SUPPLIED INFORMATION:

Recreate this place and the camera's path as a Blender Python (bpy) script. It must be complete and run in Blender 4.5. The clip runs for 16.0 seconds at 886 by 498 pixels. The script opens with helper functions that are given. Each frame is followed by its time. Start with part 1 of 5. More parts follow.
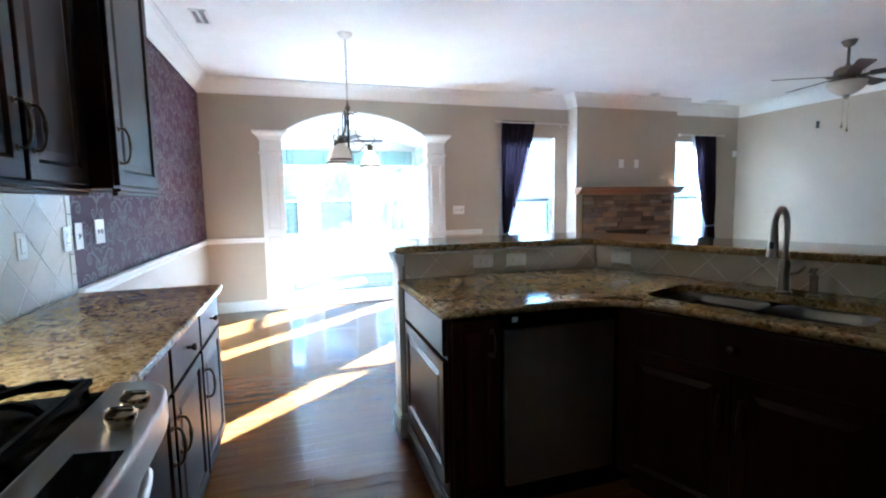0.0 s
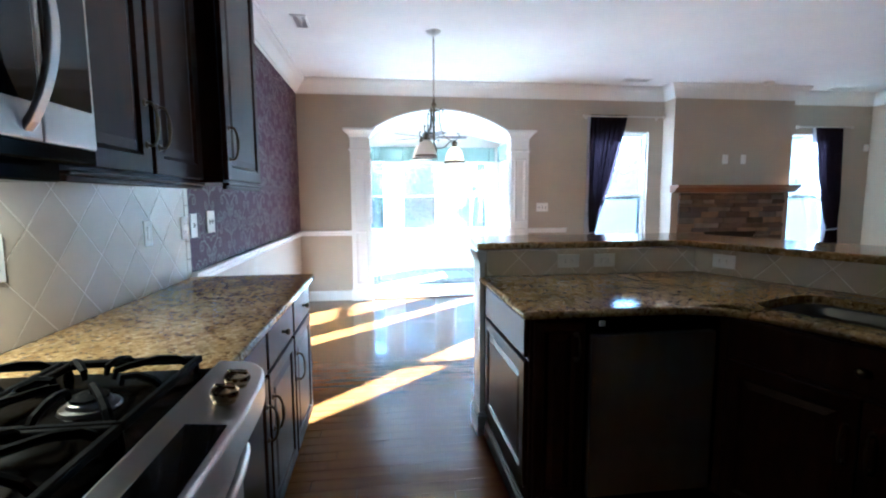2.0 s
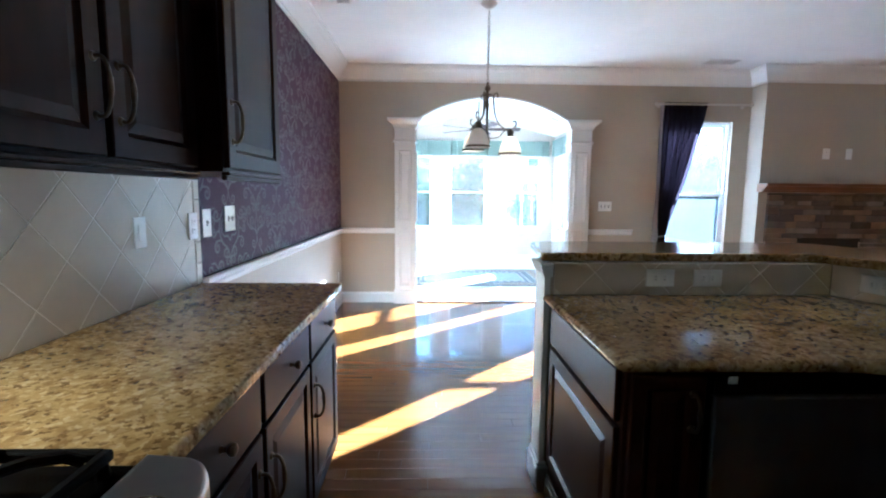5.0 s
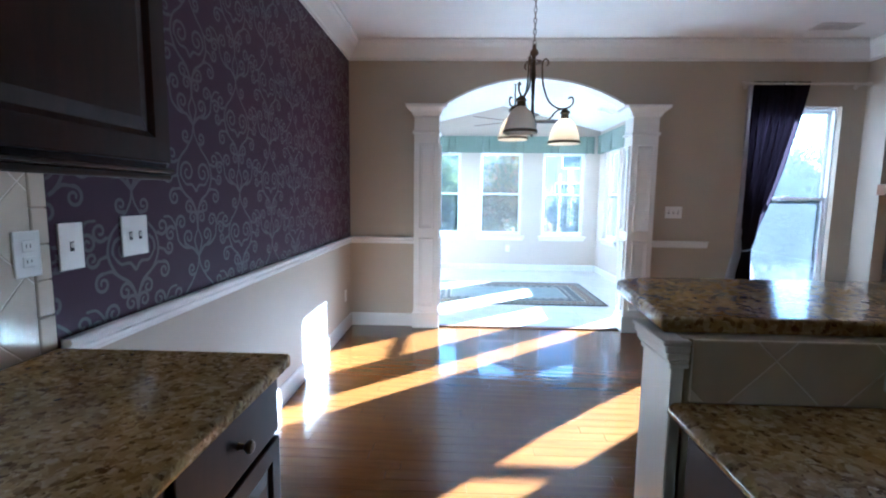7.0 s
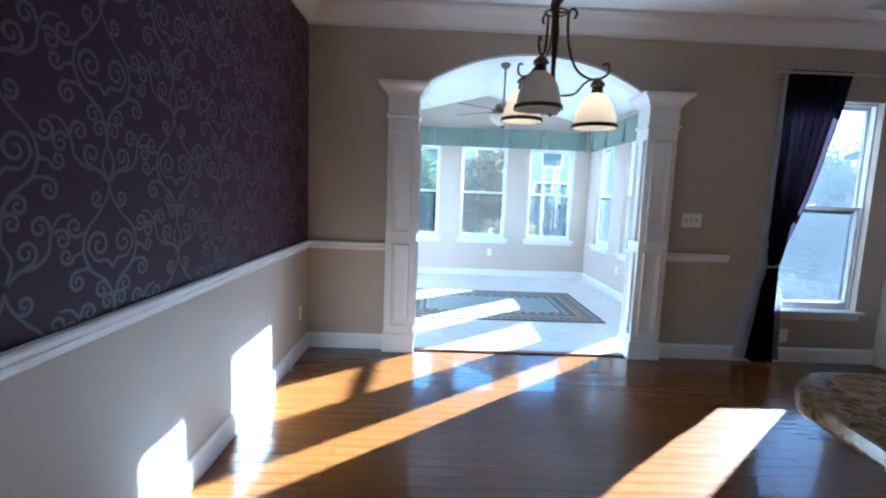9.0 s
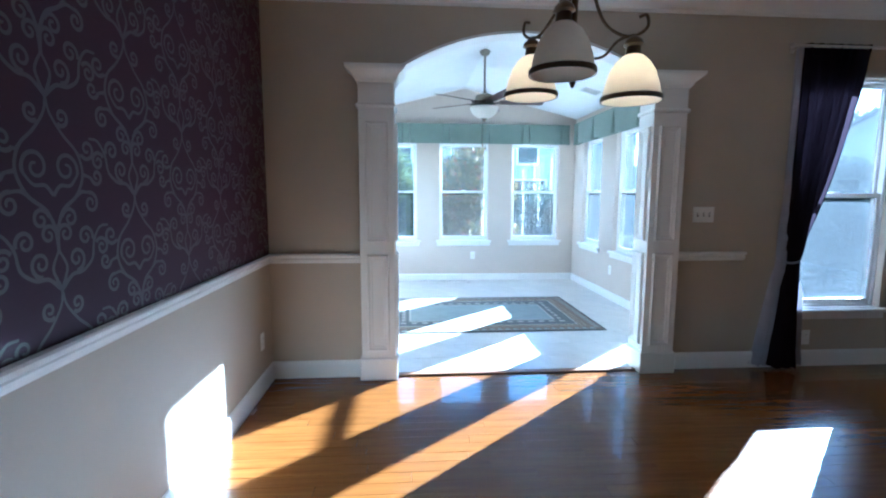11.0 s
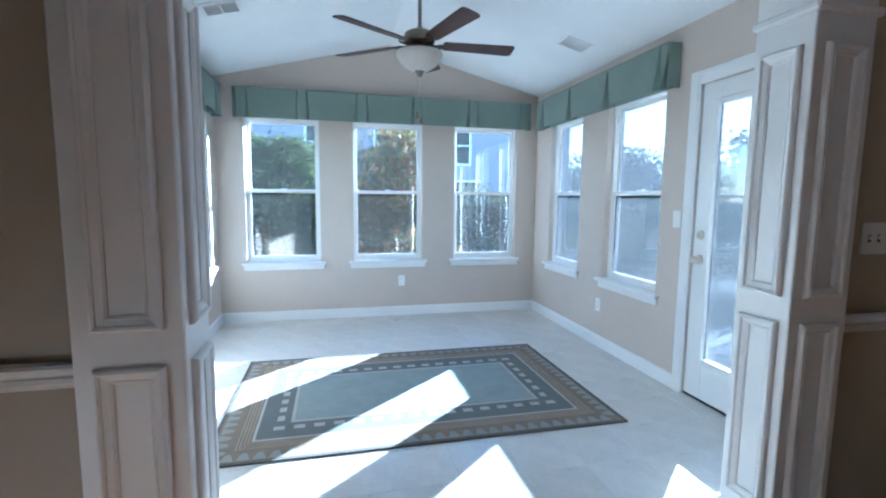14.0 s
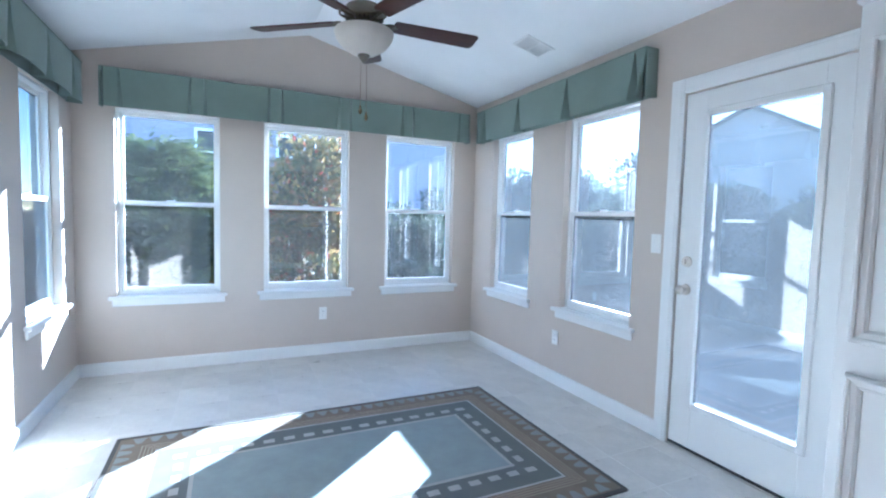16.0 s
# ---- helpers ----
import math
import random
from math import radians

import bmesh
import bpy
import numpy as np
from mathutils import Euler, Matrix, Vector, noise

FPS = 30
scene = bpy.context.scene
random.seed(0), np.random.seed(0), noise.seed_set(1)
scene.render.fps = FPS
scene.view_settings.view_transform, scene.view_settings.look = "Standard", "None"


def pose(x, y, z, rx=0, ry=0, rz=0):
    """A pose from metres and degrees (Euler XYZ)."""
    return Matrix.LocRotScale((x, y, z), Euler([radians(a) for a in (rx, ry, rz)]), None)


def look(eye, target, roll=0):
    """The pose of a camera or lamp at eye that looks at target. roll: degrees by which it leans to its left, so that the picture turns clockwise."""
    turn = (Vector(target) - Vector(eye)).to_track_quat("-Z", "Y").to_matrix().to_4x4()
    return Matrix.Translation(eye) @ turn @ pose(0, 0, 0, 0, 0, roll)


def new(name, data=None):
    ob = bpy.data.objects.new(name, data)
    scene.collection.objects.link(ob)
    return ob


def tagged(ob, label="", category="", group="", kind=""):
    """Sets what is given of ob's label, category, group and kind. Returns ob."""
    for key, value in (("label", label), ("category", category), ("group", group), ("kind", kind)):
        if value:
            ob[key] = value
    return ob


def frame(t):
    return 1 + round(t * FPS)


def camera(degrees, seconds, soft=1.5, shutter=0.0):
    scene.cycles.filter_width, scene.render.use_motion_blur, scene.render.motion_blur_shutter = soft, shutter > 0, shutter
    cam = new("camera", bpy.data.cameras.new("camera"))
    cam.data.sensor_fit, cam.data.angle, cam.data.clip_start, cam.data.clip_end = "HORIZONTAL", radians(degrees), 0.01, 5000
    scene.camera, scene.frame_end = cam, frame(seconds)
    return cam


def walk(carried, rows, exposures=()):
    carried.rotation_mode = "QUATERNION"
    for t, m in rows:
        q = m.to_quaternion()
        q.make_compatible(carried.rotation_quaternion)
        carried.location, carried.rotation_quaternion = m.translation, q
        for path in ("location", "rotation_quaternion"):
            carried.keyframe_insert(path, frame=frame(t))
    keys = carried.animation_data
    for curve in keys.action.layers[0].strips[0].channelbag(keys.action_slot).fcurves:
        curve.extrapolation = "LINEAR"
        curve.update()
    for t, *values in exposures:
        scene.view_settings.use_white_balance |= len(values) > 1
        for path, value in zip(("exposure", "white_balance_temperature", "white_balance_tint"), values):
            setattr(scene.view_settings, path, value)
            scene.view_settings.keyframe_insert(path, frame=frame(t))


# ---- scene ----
cam = camera(87.3, 16.0, soft=2.1)
PATH = [
    (0, (1.076, -6.234, 1.332), (1.665, -4.333, 1.13), -1.0),
    (0.5, (1.072, -6.229, 1.333), (1.55, -4.299, 1.124), -1.0),
    (1, (1.068, -6.222, 1.331), (1.453, -4.271, 1.119), -0.9),
    (1.5, (1.068, -6.215, 1.332), (1.379, -4.251, 1.118), -0.7),
    (2, (1.066, -6.211, 1.331), (1.32, -4.239, 1.118), -0.3),
    (2.5, (1.065, -6.206, 1.331), (1.27, -4.228, 1.12), 0.0),
    (3, (1.067, -6.196, 1.329), (1.233, -4.214, 1.121), 0.3),
    (3.5, (1.072, -6.159, 1.323), (1.21, -4.175, 1.114), 0.5),
    (4, (1.066, -6.078, 1.319), (1.187, -4.093, 1.1), 0.7),
    (6.5, (1.131, -4.959, 1.36), (1.074, -2.973, 1.127), 0.4),
    (7, (1.128, -4.726, 1.346), (1.056, -2.74, 1.121), 0.7),
    (7.5, (1.084, -4.479, 1.336), (1.059, -2.492, 1.107), 1.6),
    (8, (1.056, -4.283, 1.336), (1.071, -2.295, 1.111), 2.1),
    (8.5, (1.068, -4.078, 1.363), (1.096, -2.093, 1.124), 2.3),
    (11, (1.014, -3.4, 1.361), (1.157, -1.419, 1.128), 0.2),
    (11.5, (1.041, -3.129, 1.344), (1.216, -1.15, 1.111), -0.3),
    (12, (1.049, -2.78, 1.347), (1.266, -0.807, 1.103), -0.5),
    (12.5, (1.1, -2.389, 1.352), (1.357, -0.421, 1.103), -0.7),
    (13, (1.174, -2.005, 1.339), (1.482, -0.043, 1.098), -0.5),
    (13.5, (1.205, -1.644, 1.349), (1.591, 0.304, 1.112), 0.0),
    (14, (1.275, -1.316, 1.349), (1.729, 0.62, 1.129), 0.6),
    (14.5, (1.281, -1.062, 1.352), (1.832, 0.851, 1.162), 1.4),
    (15, (1.24, -0.893, 1.351), (1.904, 0.987, 1.195), 1.9),
    (15.5, (1.2, -0.714, 1.341), (1.962, 1.13, 1.205), 2.0),
    (16, (1.182, -0.577, 1.336), (2.025, 1.232, 1.206), 1.5),
]
walk(cam, [(t, look(eye, target, roll)) for t, eye, target, roll in PATH],
     [(0, 6.15, 3990, -5), (2, 5.86, 3990, -5), (4, 5.7, 4030, -4), (6.4, 5.18, 4120, -2), (7, 4.85, 4110, -1), (8.5, 4.44, 4060, -2), (11, 4.24, 4040, -4), (12, 4.12, 4090, -4), (13, 3.55, 4220, -4), (14.5, 3.49, 4350, 0), (16, 3.5, 4430, 3)])
SKY_STRENGTH, SUN_STRENGTH = 0.15, 5.0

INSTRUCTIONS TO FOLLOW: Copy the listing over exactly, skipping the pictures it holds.

PROBLEM SOLUTION:
Recreate this place and the camera's path as a Blender Python (bpy) script. It must be complete and run in Blender 4.5. The clip runs for 16.0 seconds at 886 by 498 pixels. The script opens with helper functions that are given. Each frame is followed by its time. Start with part 1 of 5. More parts follow.
0.0 s
2.0 s
5.0 s
7.0 s
9.0 s
11.0 s
14.0 s
16.0 s
# ---- helpers ----
import math
import random
from math import radians

import bmesh
import bpy
import numpy as np
from mathutils import Euler, Matrix, Vector, noise

FPS = 30
scene = bpy.context.scene
random.seed(0), np.random.seed(0), noise.seed_set(1)
scene.render.fps = FPS
scene.view_settings.view_transform, scene.view_settings.look = "Standard", "None"


def pose(x, y, z, rx=0, ry=0, rz=0):
    """A pose from metres and degrees (Euler XYZ)."""
    return Matrix.LocRotScale((x, y, z), Euler([radians(a) for a in (rx, ry, rz)]), None)


def look(eye, target, roll=0):
    """The pose of a camera or lamp at eye that looks at target. roll: degrees by which it leans to its left, so that the picture turns clockwise."""
    turn = (Vector(target) - Vector(eye)).to_track_quat("-Z", "Y").to_matrix().to_4x4()
    return Matrix.Translation(eye) @ turn @ pose(0, 0, 0, 0, 0, roll)


def new(name, data=None):
    ob = bpy.data.objects.new(name, data)
    scene.collection.objects.link(ob)
    return ob


def tagged(ob, label="", category="", group="", kind=""):
    """Sets what is given of ob's label, category, group and kind. Returns ob."""
    for key, value in (("label", label), ("category", category), ("group", group), ("kind", kind)):
        if value:
            ob[key] = value
    return ob


def frame(t):
    return 1 + round(t * FPS)


def camera(degrees, seconds, soft=1.5, shutter=0.0):
    scene.cycles.filter_width, scene.render.use_motion_blur, scene.render.motion_blur_shutter = soft, shutter > 0, shutter
    cam = new("camera", bpy.data.cameras.new("camera"))
    cam.data.sensor_fit, cam.data.angle, cam.data.clip_start, cam.data.clip_end = "HORIZONTAL", radians(degrees), 0.01, 5000
    scene.camera, scene.frame_end = cam, frame(seconds)
    return cam


def walk(carried, rows, exposures=()):
    carried.rotation_mode = "QUATERNION"
    for t, m in rows:
        q = m.to_quaternion()
        q.make_compatible(carried.rotation_quaternion)
        carried.location, carried.rotation_quaternion = m.translation, q
        for path in ("location", "rotation_quaternion"):
            carried.keyframe_insert(path, frame=frame(t))
    keys = carried.animation_data
    for curve in keys.action.layers[0].strips[0].channelbag(keys.action_slot).fcurves:
        curve.extrapolation = "LINEAR"
        curve.update()
    for t, *values in exposures:
        scene.view_settings.use_white_balance |= len(values) > 1
        for path, value in zip(("exposure", "white_balance_temperature", "white_balance_tint"), values):
            setattr(scene.view_settings, path, value)
            scene.view_settings.keyframe_insert(path, frame=frame(t))


# ---- scene ----
cam = camera(87.3, 16.0, soft=2.1)
PATH = [
    (0, (1.076, -6.234, 1.332), (1.665, -4.333, 1.13), -1.0),
    (0.5, (1.072, -6.229, 1.333), (1.55, -4.299, 1.124), -1.0),
    (1, (1.068, -6.222, 1.331), (1.453, -4.271, 1.119), -0.9),
    (1.5, (1.068, -6.215, 1.332), (1.379, -4.251, 1.118), -0.7),
    (2, (1.066, -6.211, 1.331), (1.32, -4.239, 1.118), -0.3),
    (2.5, (1.065, -6.206, 1.331), (1.27, -4.228, 1.12), 0.0),
    (3, (1.067, -6.196, 1.329), (1.233, -4.214, 1.121), 0.3),
    (3.5, (1.072, -6.159, 1.323), (1.21, -4.175, 1.114), 0.5),
    (4, (1.066, -6.078, 1.319), (1.187, -4.093, 1.1), 0.7),
    (6.5, (1.131, -4.959, 1.36), (1.074, -2.973, 1.127), 0.4),
    (7, (1.128, -4.726, 1.346), (1.056, -2.74, 1.121), 0.7),
    (7.5, (1.084, -4.479, 1.336), (1.059, -2.492, 1.107), 1.6),
    (8, (1.056, -4.283, 1.336), (1.071, -2.295, 1.111), 2.1),
    (8.5, (1.068, -4.078, 1.363), (1.096, -2.093, 1.124), 2.3),
    (11, (1.014, -3.4, 1.361), (1.157, -1.419, 1.128), 0.2),
    (11.5, (1.041, -3.129, 1.344), (1.216, -1.15, 1.111), -0.3),
    (12, (1.049, -2.78, 1.347), (1.266, -0.807, 1.103), -0.5),
    (12.5, (1.1, -2.389, 1.352), (1.357, -0.421, 1.103), -0.7),
    (13, (1.174, -2.005, 1.339), (1.482, -0.043, 1.098), -0.5),
    (13.5, (1.205, -1.644, 1.349), (1.591, 0.304, 1.112), 0.0),
    (14, (1.275, -1.316, 1.349), (1.729, 0.62, 1.129), 0.6),
    (14.5, (1.281, -1.062, 1.352), (1.832, 0.851, 1.162), 1.4),
    (15, (1.24, -0.893, 1.351), (1.904, 0.987, 1.195), 1.9),
    (15.5, (1.2, -0.714, 1.341), (1.962, 1.13, 1.205), 2.0),
    (16, (1.182, -0.577, 1.336), (2.025, 1.232, 1.206), 1.5),
]
walk(cam, [(t, look(eye, target, roll)) for t, eye, target, roll in PATH],
     [(0, 6.15, 3990, -5), (2, 5.86, 3990, -5), (4, 5.7, 4030, -4), (6.4, 5.18, 4120, -2), (7, 4.85, 4110, -1), (8.5, 4.44, 4060, -2), (11, 4.24, 4040, -4), (12, 4.12, 4090, -4), (13, 3.55, 4220, -4), (14.5, 3.49, 4350, 0), (16, 3.5, 4430, 3)])
SKY_STRENGTH, SUN_STRENGTH = 0.15, 5.0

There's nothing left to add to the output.